__Rows__:

--- start ---

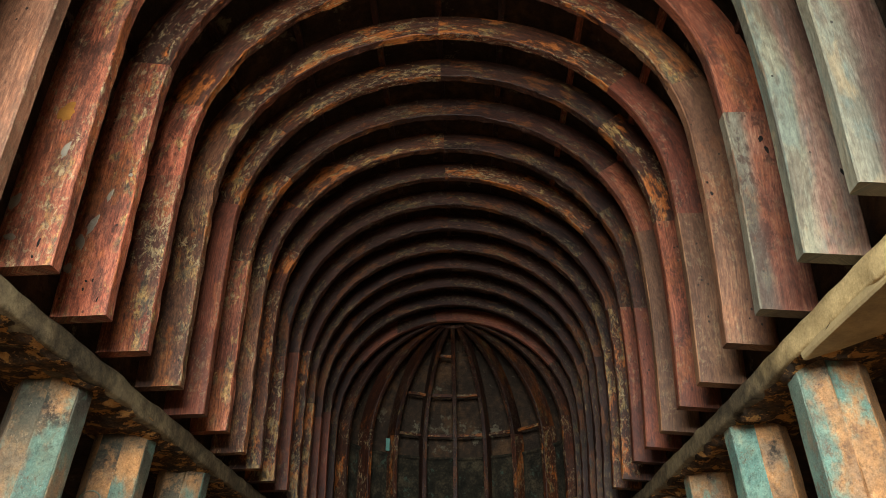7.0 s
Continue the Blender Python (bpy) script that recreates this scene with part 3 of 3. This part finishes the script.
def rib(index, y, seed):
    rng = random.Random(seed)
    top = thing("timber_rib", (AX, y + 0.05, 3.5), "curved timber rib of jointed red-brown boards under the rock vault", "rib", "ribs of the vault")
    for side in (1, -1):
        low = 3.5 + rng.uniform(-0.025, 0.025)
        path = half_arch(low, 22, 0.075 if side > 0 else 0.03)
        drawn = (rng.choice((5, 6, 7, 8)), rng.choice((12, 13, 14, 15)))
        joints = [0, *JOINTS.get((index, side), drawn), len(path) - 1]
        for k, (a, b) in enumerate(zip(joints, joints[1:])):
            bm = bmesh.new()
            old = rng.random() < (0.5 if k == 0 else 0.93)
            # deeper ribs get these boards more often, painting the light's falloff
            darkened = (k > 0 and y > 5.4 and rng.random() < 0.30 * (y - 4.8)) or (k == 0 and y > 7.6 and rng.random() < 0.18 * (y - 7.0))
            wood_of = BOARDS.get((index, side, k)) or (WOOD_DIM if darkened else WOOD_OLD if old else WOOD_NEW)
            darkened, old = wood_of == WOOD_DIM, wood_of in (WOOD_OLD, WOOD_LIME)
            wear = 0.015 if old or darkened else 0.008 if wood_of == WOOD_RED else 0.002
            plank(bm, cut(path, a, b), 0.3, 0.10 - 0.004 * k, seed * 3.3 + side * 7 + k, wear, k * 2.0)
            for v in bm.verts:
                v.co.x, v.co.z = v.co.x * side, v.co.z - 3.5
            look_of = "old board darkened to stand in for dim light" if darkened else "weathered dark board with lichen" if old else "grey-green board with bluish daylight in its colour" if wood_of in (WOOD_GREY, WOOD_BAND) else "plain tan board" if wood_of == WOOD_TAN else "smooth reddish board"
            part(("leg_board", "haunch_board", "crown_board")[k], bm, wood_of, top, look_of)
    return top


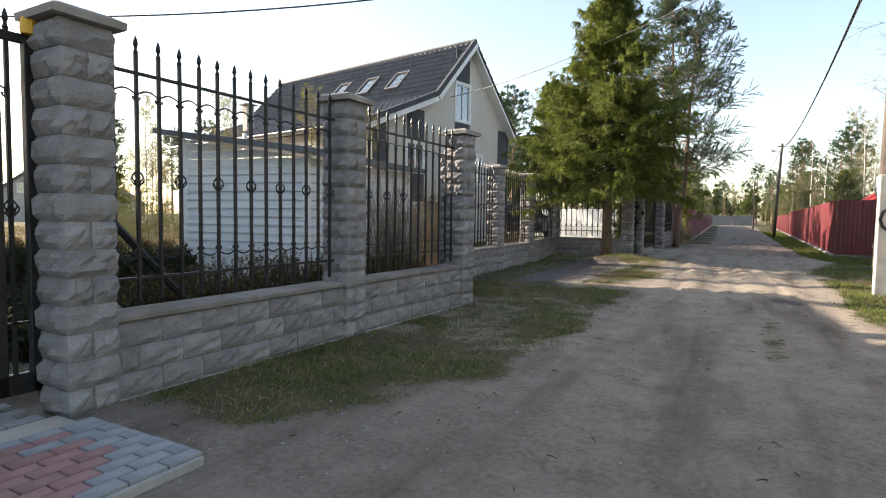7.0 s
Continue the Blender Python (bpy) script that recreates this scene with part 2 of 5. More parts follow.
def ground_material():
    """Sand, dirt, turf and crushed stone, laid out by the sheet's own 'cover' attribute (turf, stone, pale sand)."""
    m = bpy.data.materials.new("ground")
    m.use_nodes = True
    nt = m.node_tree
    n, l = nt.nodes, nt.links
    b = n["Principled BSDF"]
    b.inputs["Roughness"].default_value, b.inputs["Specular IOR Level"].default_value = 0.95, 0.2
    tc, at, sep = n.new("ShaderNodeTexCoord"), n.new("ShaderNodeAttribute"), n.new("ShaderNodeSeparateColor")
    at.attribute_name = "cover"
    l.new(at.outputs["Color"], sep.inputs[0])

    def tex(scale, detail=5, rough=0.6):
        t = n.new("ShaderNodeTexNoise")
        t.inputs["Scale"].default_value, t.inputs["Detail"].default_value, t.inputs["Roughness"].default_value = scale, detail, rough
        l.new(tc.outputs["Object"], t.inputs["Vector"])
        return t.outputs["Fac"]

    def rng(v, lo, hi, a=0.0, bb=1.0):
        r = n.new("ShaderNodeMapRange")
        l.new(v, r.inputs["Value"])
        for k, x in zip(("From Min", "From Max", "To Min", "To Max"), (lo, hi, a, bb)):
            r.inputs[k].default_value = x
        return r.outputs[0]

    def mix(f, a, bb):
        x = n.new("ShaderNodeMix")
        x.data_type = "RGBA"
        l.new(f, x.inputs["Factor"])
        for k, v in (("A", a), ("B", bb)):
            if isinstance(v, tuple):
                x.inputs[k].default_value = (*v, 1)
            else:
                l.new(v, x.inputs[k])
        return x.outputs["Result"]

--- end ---

__Exercise task__: Leave out every line before the one containing "More parts follow."; set down that line and all remaining lines of the material exactly.

__Exercise output__:
Continue the Blender Python (bpy) script that recreates this scene with part 2 of 5. More parts follow.
def ground_material():
    """Sand, dirt, turf and crushed stone, laid out by the sheet's own 'cover' attribute (turf, stone, pale sand)."""
    m = bpy.data.materials.new("ground")
    m.use_nodes = True
    nt = m.node_tree
    n, l = nt.nodes, nt.links
    b = n["Principled BSDF"]
    b.inputs["Roughness"].default_value, b.inputs["Specular IOR Level"].default_value = 0.95, 0.2
    tc, at, sep = n.new("ShaderNodeTexCoord"), n.new("ShaderNodeAttribute"), n.new("ShaderNodeSeparateColor")
    at.attribute_name = "cover"
    l.new(at.outputs["Color"], sep.inputs[0])

    def tex(scale, detail=5, rough=0.6):
        t = n.new("ShaderNodeTexNoise")
        t.inputs["Scale"].default_value, t.inputs["Detail"].default_value, t.inputs["Roughness"].default_value = scale, detail, rough
        l.new(tc.outputs["Object"], t.inputs["Vector"])
        return t.outputs["Fac"]

    def rng(v, lo, hi, a=0.0, bb=1.0):
        r = n.new("ShaderNodeMapRange")
        l.new(v, r.inputs["Value"])
        for k, x in zip(("From Min", "From Max", "To Min", "To Max"), (lo, hi, a, bb)):
            r.inputs[k].default_value = x
        return r.outputs[0]

    def mix(f, a, bb):
        x = n.new("ShaderNodeMix")
        x.data_type = "RGBA"
        l.new(f, x.inputs["Factor"])
        for k, v in (("A", a), ("B", bb)):
            if isinstance(v, tuple):
                x.inputs[k].default_value = (*v, 1)
            else:
                l.new(v, x.inputs[k])
        return x.outputs["Result"]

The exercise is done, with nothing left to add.